Your copy of the material below should match it exactly, except that it holds no pictures.

#####

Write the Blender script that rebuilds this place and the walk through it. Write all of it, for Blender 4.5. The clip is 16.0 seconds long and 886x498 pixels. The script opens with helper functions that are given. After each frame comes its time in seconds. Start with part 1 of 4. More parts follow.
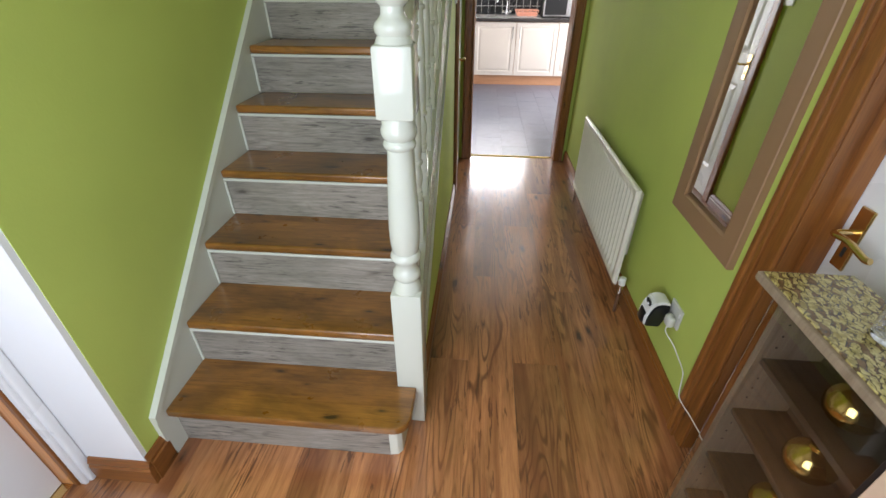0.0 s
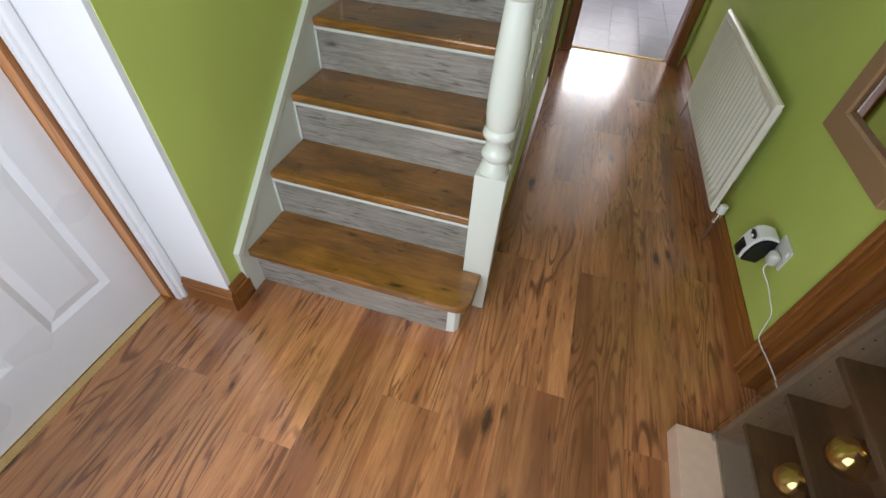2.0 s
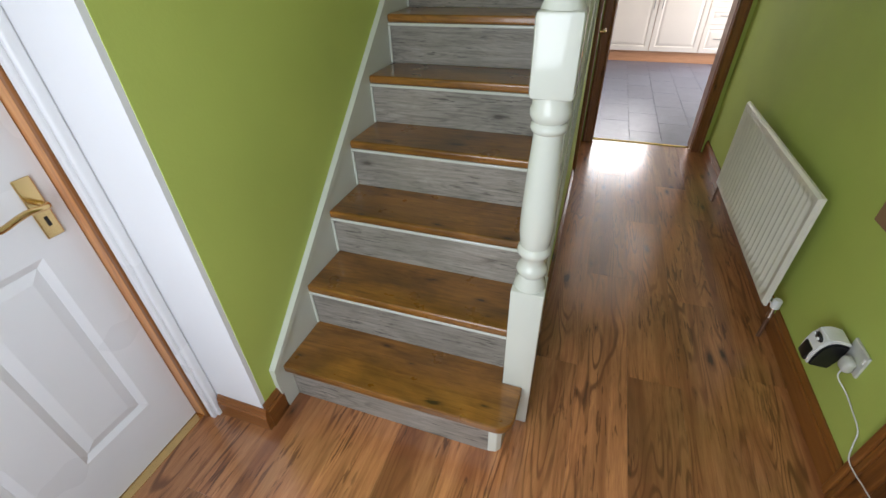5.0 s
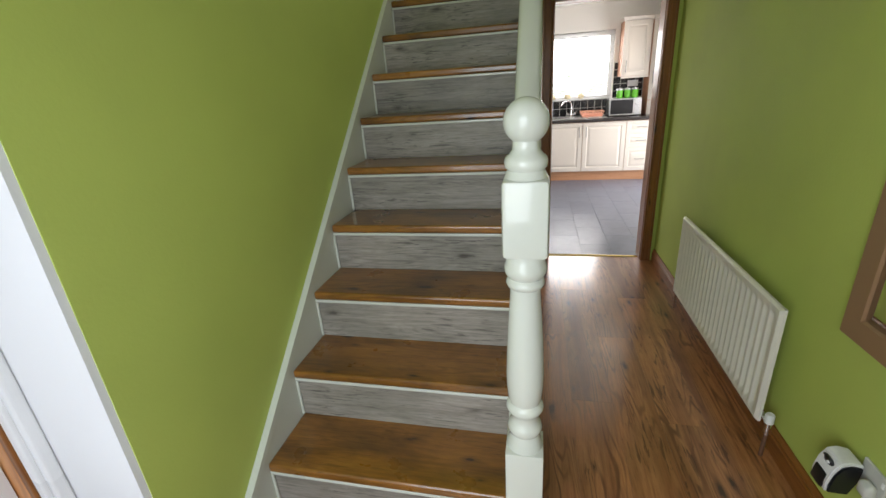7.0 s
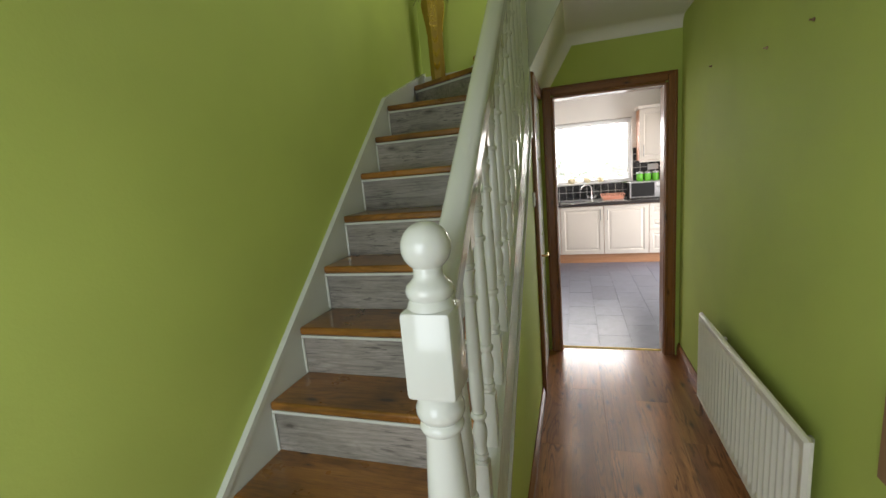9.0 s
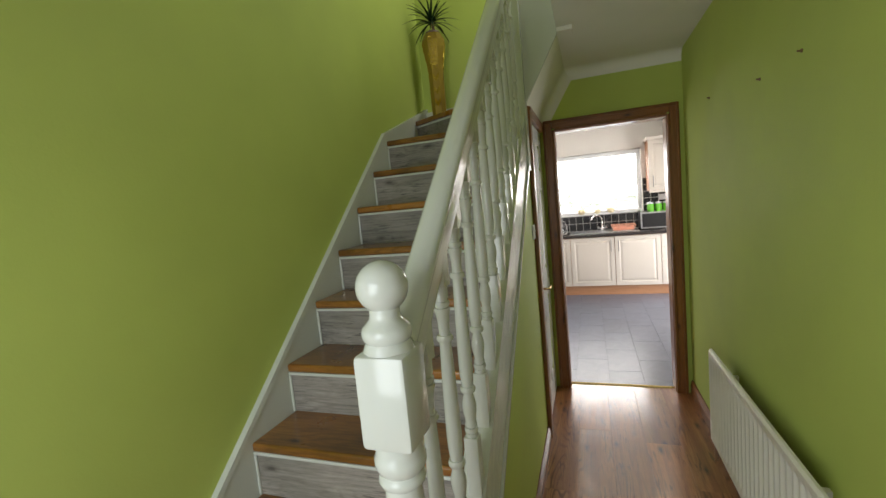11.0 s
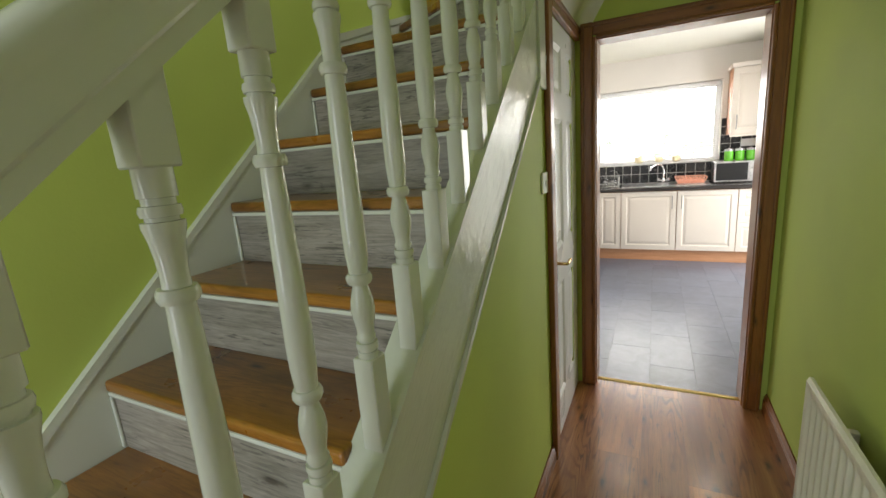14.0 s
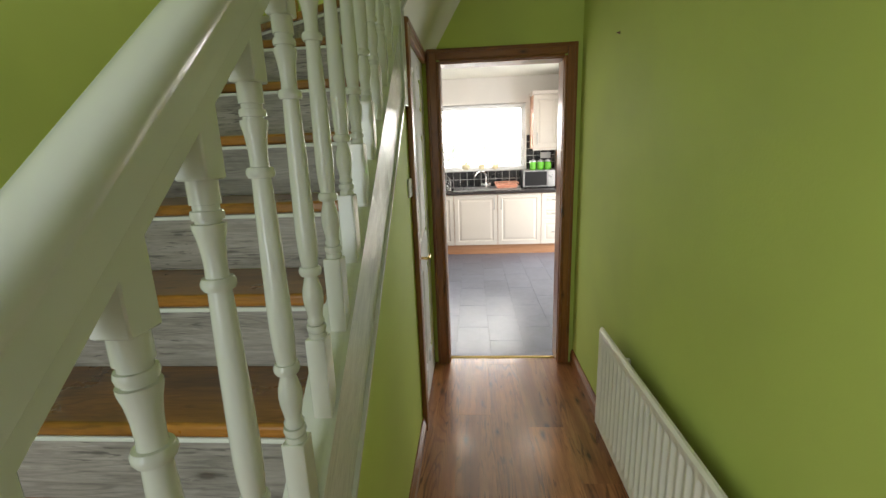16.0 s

#####

_Response to the exercise_
Write the Blender script that rebuilds this place and the walk through it. Write all of it, for Blender 4.5. The clip is 16.0 seconds long and 886x498 pixels. The script opens with helper functions that are given. After each frame comes its time in seconds. Start with part 1 of 4. More parts follow.
0.0 s
2.0 s
5.0 s
7.0 s
9.0 s
11.0 s
14.0 s
16.0 s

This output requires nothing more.